Later, Hannah and Vee are shown in Lou's house, packed up and ready to leave. After a few questions from CIA agents and a goodbye from the sheriff, they are seen on board a ferry with Jax, who looks at someone on the upper deck, not fully in frame. The camera shifts to show a woman's arm with a similar scar as Lou's and a copper bracelet, as she watches Hannah and Vee through binoculars.

==Cast==
- Allison Janney as Lou Adell
- Jurnee Smollett as Hannah Dawson
- Logan Marshall-Green as Philip
- Ridley Asha Bateman as Vee Dawson
- Matt Craven as Sheriff Rankin
- Greyston Holt as Chris
- Daniel Bernhardt as Tony
- RJ Fetherstonhaugh as Gerry

==Production==

===Filming===
Production was originally set to begin in Vancouver, Canada from May to July 2020 with Paramount Pictures but the rights to the film were later acquired by the American independent film company Bad Robot, in conjunction with Netflix, who began production in June 2021 and wrapped in August that same year.

===Casting===
Allison Janney was cast in 2019. On April 28, 2021, Jurnee Smollett signed on as one of the leading roles alongside Janney. They both served as executive producers.

==Release==
The film was released on Netflix on September 23, 2022.

==Reception==
 On Metacritic, the film has a weighted average score of 51 out of 100 based on 12 critics, indicating "mixed or average" reviews. Jeannette Catsoulis reviewed the film for The New York Times, saying, "Unfazed either by the working conditions or by Maggie Cohn and Jack Stanley's ridiculously over-the-top screenplay, [Janney] lends her grouchy character more than a ramrod spine and steely stare." In another positive review for the Los Angeles Times, Noel Murray writes, "The mystery of who Lou is and why she takes an interest in Hannah isn't as surprising as the movie makes it out to be; but Janney is so commanding as an unlikely action hero that the picture still works." John Anderson of The Wall Street Journal said, "Sometimes you just want a crazy action movie to kill an evening, and "Lou" fits that bill. Just don’t expect to be thinking about it tomorrow." Lou was also praised by IGNs Tara Bennett who called it "a tight, gripping thriller that opens up a whole new genre for the ever-fabulous Allison Janney."
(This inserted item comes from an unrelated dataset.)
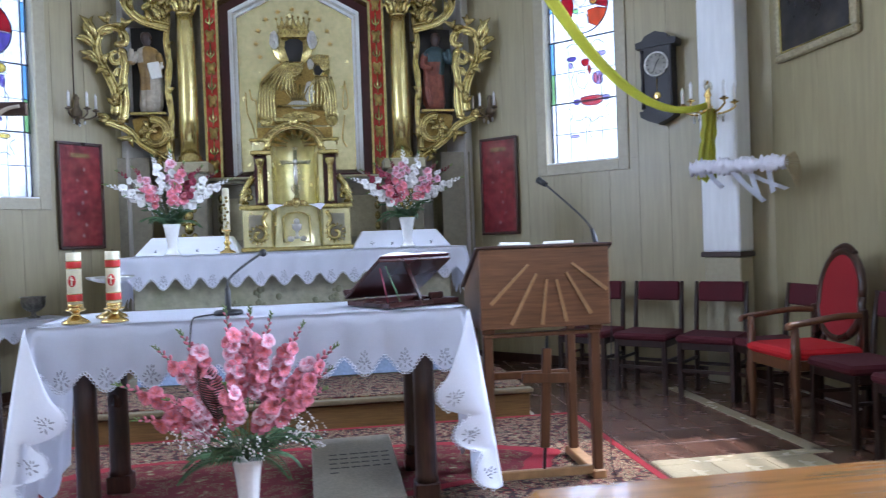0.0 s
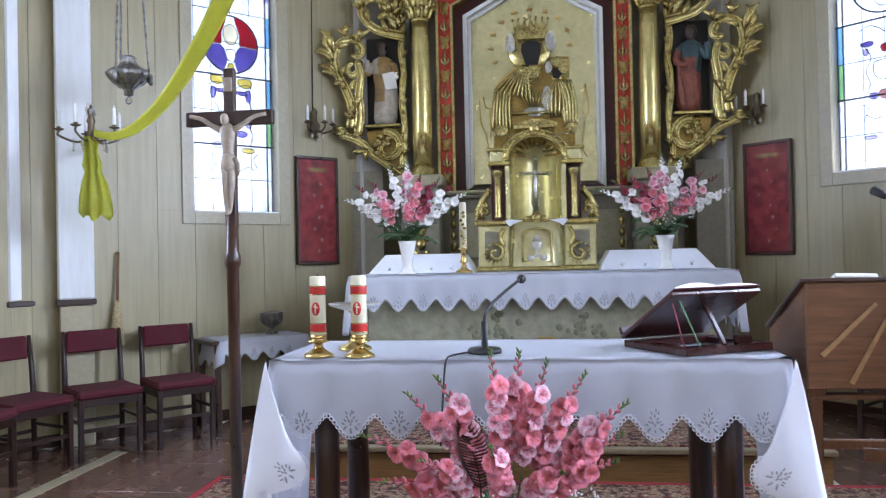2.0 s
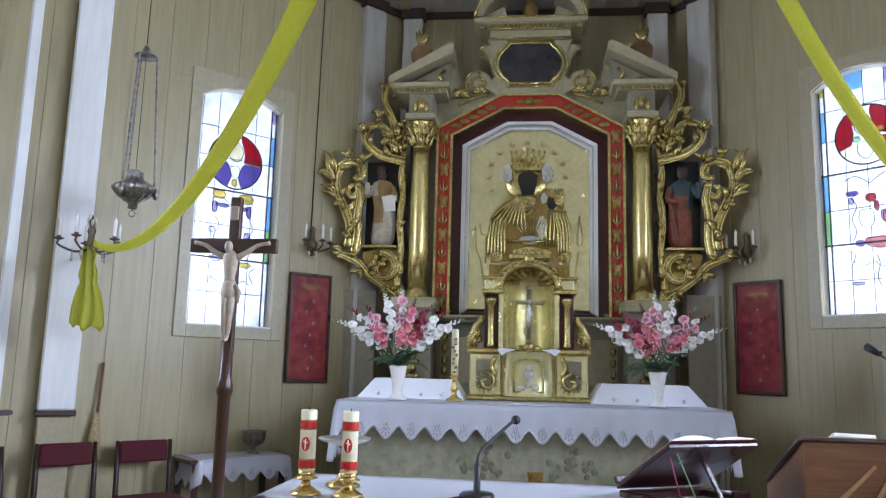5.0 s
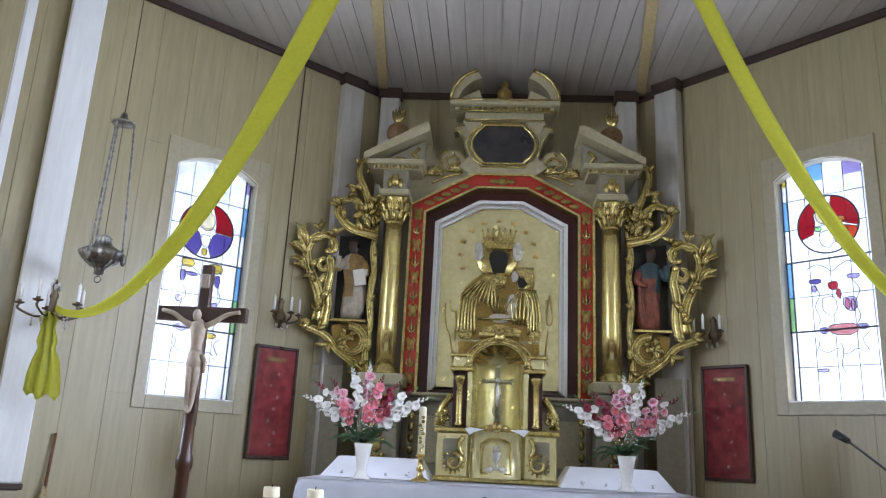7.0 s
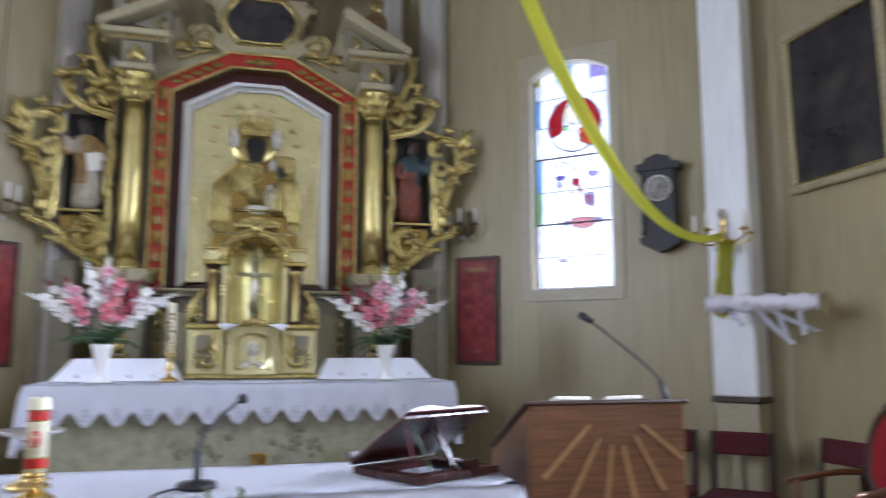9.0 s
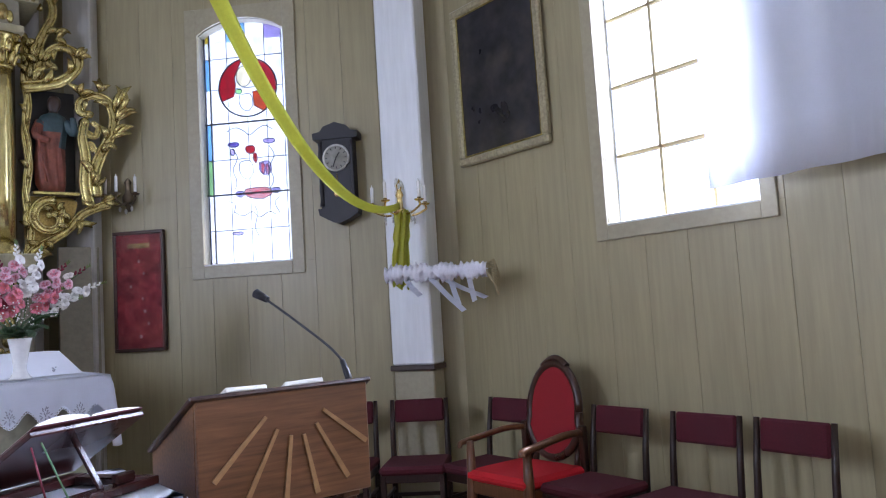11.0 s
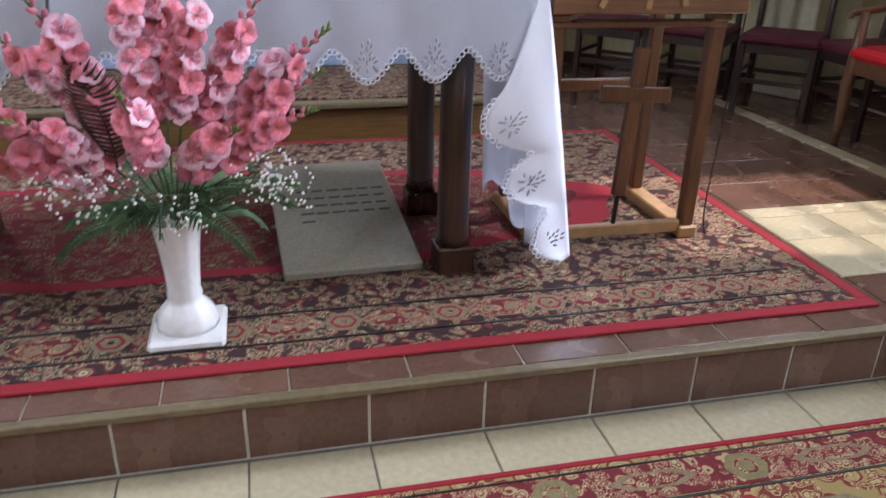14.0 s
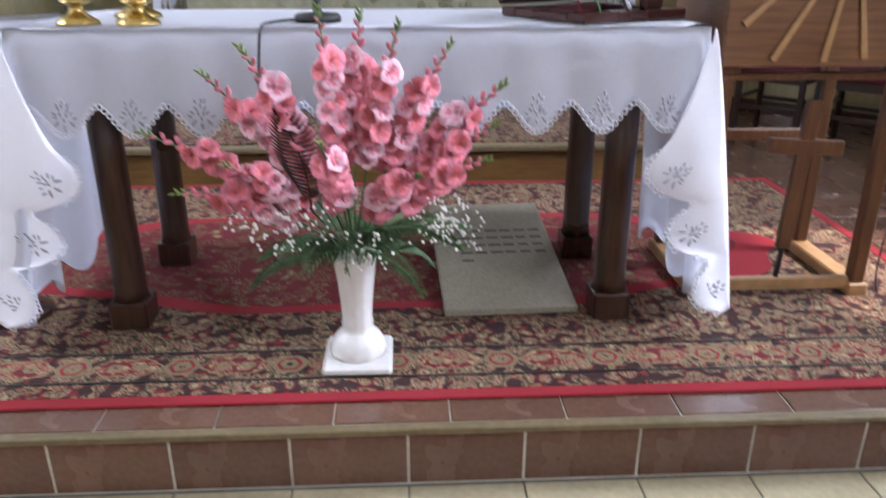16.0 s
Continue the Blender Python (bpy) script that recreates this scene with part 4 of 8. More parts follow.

In a negative review, Brian Tallerico of RogerEbert.com writes, "Allison Janney proves with Lou that she could carry an action movie. If only she got one worth carrying." In another negative review, Benjamin Lee of The Guardian awarded the film with two stars out of five, criticizing the plot of Lou, calling its twist as "dull [and] derailing that complicates and confuses, turning what could have been a tight little chase movie into something far baggier and far harder to get involved in."